Hi agsb,
It *is* easy (or it can be!)
Just be sure that ROM_CS\ and DEV_CS\ can't both be low at the same time.
One other thing you might want to think about is that 6522s and 6551s have two chip-select lines each, an active high one and an active low one. Depending on the complexity of your system, you might not need to decode them much at all. You could, e.g., connect A4 and A5 to CS1 and CS2\ of your VIA, and then connect them the other way round to CS0 and CS1\ of your ACIA.
Code:
xxxx xxxx xx01 0000 <- VIA addresses
. . .
xxxx xxxx xx01 1111
xxxx xxxx xx10 0000 <- ACIA addresses
. . .
xxxx xxxx xx10 1111
This works kind of like XOR: your IO devices will activate on A4/A5 = 10 and 01, so you still have A4/A5 = 00 and 11 for RAM and ROM addresses. This kind of decoding will mirror your IO devices throughout your entire address space (all those 'don't care' x's), but depending on what you're building that might be OK! There are some areas of the address space you probably don't want to mirror your IO in, though. How would your address space look if you used A5 and A6 or some other pair of address lines instead of A4 and A5?
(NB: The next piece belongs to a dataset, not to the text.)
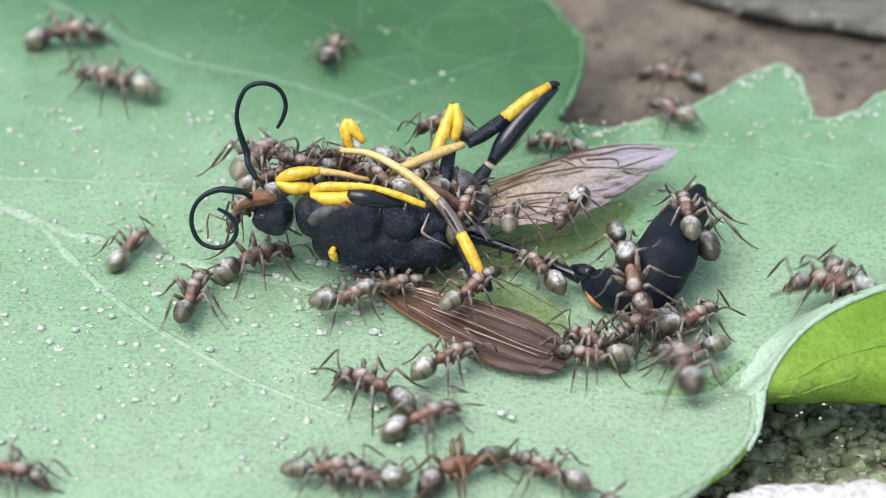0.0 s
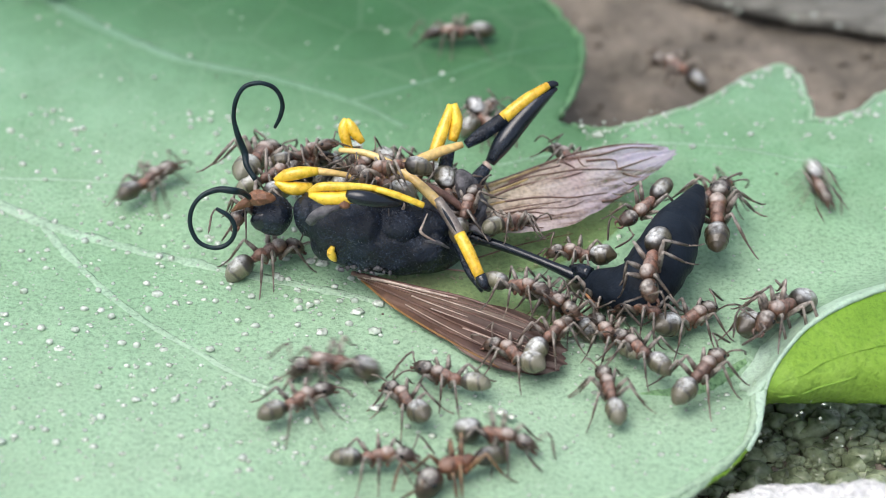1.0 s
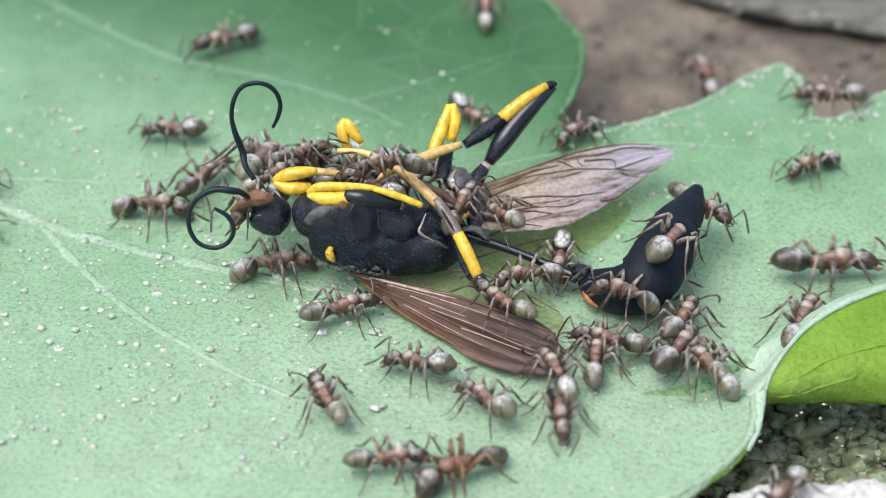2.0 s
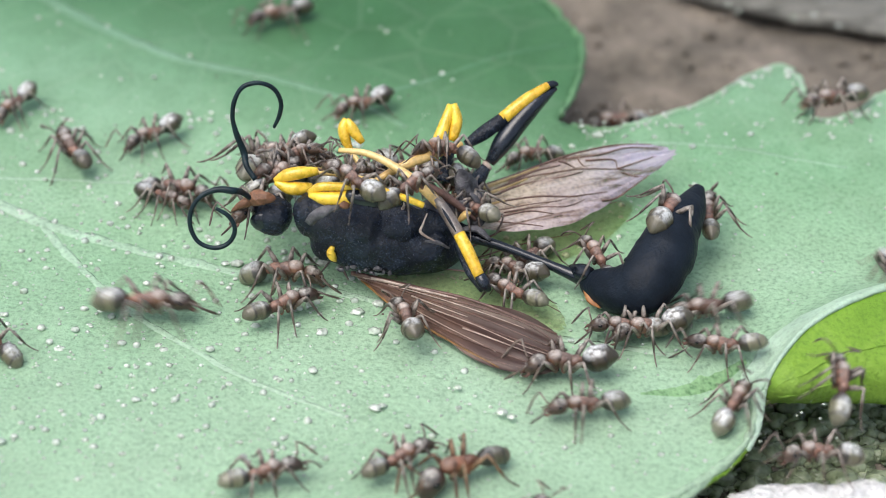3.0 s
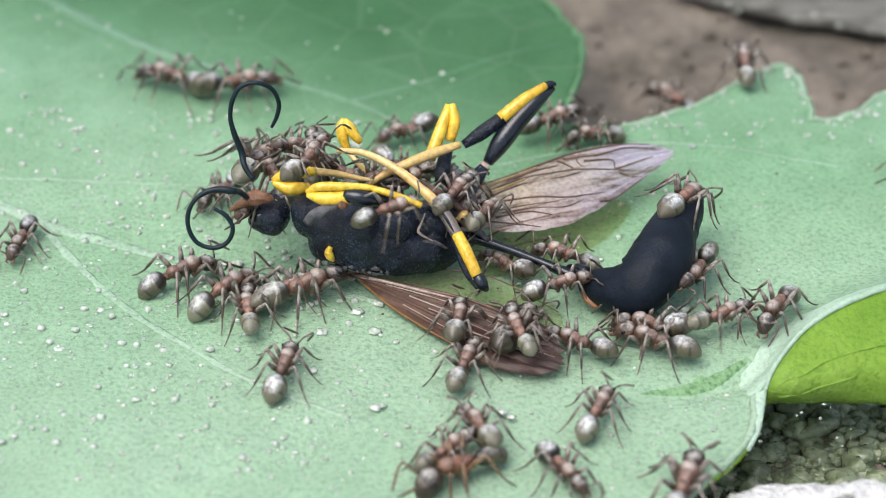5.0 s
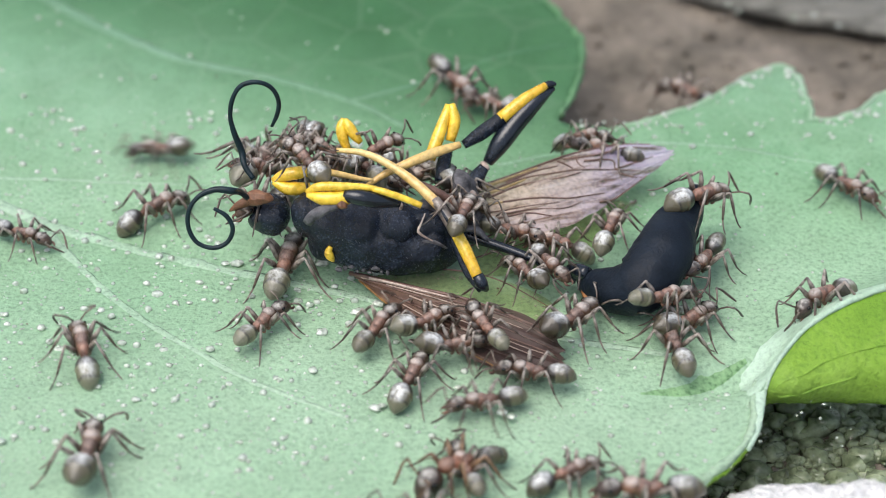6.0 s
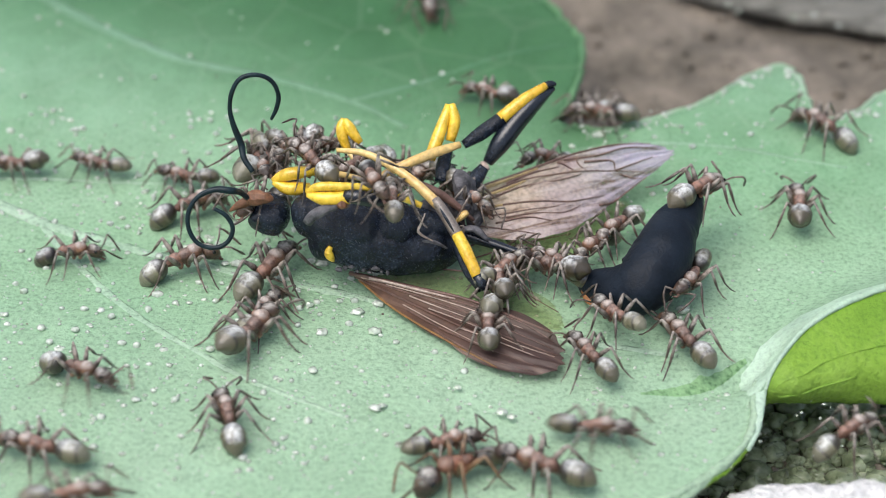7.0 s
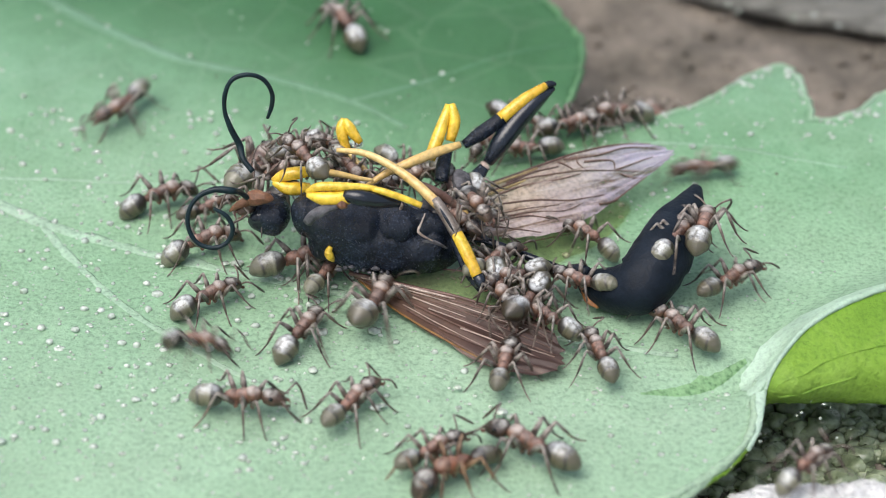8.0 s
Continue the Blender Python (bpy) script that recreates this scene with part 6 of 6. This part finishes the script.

Another way is to use your DEV_CS\ signal to drive both the VIA/ACIA active low selects (CS2\ for the VIA and CS1\ for the ACIA), and then use A4 and (NOT A4) to select between them. Depending on how you generate your DEV_CS\ signal, this can give you a more fully decoded address space. (You could use a 74x138 to generate your DEV_CS\ and park your IO at $8000 like you mentioned in your first post.)
Some useful logic chips often used for address decoding are:
74x30 8 input NAND gate, 74x688 8 bit magnitude comparator, 74x139 2 to 4 line decoder / demux, 74x138 3 to 8 line decoder / demux.
The traditional way of fully decoding an address space was to use cascading 74x138s. This will still work fine if you're building a slow system, but propagation delay will add up quickly!
One last thought: to me, setting aside 8k for IO is wasteful. That's room for *hundreds* of VIAs and ACIAs! Depending on your project, there might be tradeoffs that make that waste acceptable. However, if you're building a kind of "standard" system with a 32k SRAM and 32k EEPROM, your address space is already totally full of RAM and ROM. It's not like in the old days where your system might come from the store with 4k or even 2k of RAM. In this scenario decoding IO is a problem of *stealing bytes* from the RAM or (in your case) the ROM area of your address space. If you haven't already, I'd again suggest reading the two articles I linked in my previous post. Garth's page has a good discussion of why you might or might not care about mirroring your IO, and the COMPUTE II article talks about IO decoding as byte stealing.